Always buy seafood from knowledgeable, reputable dealers—those you trust with a known record of proper handling practices.

Fresh, quality seafood should smell like the ocean, not sour or fishy.
Look for seafood that is properly iced and/or frozen.



Tips When Purchasing Seafood


Fresh Fish Guidelines:

  • Whole fish or fish fillets should generally have firm, shiny flesh. Fish fillets that have been previously frozen might not look.
  • Whole fish should have bright, clear, full eyes that are often protruding and gills that are bright red or pink.
  • Check to make certain that there is no darkening or brown or yellowish discoloration around the edges of fish fillets and steaks, especially if the edges appear dry or mushy.

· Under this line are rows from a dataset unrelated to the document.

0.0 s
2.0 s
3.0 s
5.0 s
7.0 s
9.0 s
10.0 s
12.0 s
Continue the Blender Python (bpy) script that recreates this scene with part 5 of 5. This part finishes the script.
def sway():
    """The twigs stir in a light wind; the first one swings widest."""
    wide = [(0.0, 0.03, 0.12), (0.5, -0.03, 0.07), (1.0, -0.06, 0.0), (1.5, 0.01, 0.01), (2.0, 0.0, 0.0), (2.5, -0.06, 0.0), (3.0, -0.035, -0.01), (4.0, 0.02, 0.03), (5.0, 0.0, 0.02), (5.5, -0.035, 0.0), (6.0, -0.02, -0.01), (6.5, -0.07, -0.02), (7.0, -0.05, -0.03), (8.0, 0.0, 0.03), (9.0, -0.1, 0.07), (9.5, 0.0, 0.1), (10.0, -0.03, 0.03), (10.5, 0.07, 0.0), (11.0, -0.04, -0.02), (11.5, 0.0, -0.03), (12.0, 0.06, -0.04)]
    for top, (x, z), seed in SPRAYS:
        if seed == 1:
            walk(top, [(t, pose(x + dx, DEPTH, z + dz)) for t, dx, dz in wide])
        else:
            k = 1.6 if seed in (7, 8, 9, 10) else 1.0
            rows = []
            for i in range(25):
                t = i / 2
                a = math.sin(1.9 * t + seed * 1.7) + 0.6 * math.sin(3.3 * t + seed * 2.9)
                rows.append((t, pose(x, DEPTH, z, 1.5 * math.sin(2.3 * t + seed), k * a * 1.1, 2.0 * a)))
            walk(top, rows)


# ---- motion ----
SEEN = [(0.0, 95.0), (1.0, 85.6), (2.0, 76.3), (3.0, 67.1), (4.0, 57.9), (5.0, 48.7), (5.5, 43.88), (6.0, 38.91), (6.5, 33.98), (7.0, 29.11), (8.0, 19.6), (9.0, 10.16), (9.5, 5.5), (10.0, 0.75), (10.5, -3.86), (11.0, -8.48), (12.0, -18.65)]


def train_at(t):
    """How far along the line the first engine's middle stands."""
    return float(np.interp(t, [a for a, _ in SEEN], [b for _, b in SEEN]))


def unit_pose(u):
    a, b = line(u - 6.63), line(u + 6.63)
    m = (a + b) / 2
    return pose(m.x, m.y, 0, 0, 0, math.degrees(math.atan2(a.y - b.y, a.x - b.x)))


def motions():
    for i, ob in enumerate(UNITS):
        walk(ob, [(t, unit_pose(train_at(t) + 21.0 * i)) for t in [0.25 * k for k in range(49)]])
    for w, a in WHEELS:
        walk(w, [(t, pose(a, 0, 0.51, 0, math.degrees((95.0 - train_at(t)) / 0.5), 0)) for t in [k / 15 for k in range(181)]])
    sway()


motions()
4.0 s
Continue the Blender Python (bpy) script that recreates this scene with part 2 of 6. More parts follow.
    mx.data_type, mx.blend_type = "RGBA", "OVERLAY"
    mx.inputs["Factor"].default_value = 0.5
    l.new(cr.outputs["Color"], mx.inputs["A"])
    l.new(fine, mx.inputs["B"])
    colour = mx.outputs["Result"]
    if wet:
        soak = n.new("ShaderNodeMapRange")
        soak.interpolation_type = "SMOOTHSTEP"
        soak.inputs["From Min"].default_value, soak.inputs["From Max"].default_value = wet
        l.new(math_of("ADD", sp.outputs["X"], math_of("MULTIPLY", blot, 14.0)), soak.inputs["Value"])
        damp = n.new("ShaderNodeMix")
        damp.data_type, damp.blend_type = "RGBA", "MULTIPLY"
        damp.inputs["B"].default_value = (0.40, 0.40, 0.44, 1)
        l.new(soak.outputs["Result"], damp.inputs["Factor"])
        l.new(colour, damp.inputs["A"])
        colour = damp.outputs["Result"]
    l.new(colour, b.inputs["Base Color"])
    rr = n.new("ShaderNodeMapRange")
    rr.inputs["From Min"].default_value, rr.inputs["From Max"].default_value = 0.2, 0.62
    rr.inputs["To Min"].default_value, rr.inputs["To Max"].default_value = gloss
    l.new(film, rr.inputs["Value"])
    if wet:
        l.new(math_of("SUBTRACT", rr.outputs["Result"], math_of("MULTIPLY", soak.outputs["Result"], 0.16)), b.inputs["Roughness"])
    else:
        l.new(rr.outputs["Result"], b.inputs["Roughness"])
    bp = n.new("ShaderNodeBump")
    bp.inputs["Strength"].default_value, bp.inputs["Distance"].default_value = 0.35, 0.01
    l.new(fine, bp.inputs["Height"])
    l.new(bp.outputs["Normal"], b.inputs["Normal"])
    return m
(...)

Live Seafood and Shellfish Guidelines:

  • Live clams, oysters, and mussels might have slightly gaping shells and should close tightly when tapped. If not, the shellfish might be dead and should be discarded.
  • Live crabs and lobster legs should show leg movement. Leg activity will lessen if refrigerated, but legs should show some movement.
  • Raw shrimp meat should be firm and have a mild odor. The shells of most varieties are translucent with a grayish green, pinkish tan, or light pink tint. The shells should not have blackened edges or black spots: this is a sign of quality loss. However, tiger shrimp have bluish colored shells with black lines between the segments of the shell (these are not black spots).
  • Fresh scallop meats have a firm texture and a distinctly sweet odor. A sour or iodine smell indicates spoilage. The smaller bay and calico scallops are usually creamy white, although there might be some normal light tan or pink coloration. The larger sea scallops are also generally creamy white.


Frozen Fish Guidelines:

  • Whole fish should be free of ice crystals, with no discoloration.
  • Fillets or steaks should be solidly frozen in the package.
  • There should be no evidence of the fish drying out (white spots, dark spots, discoloration, or fading of red or pink flesh).
  • There should be no signs of frost or ice particles inside the package. There should be no liquid (frozen or thawed) in the package.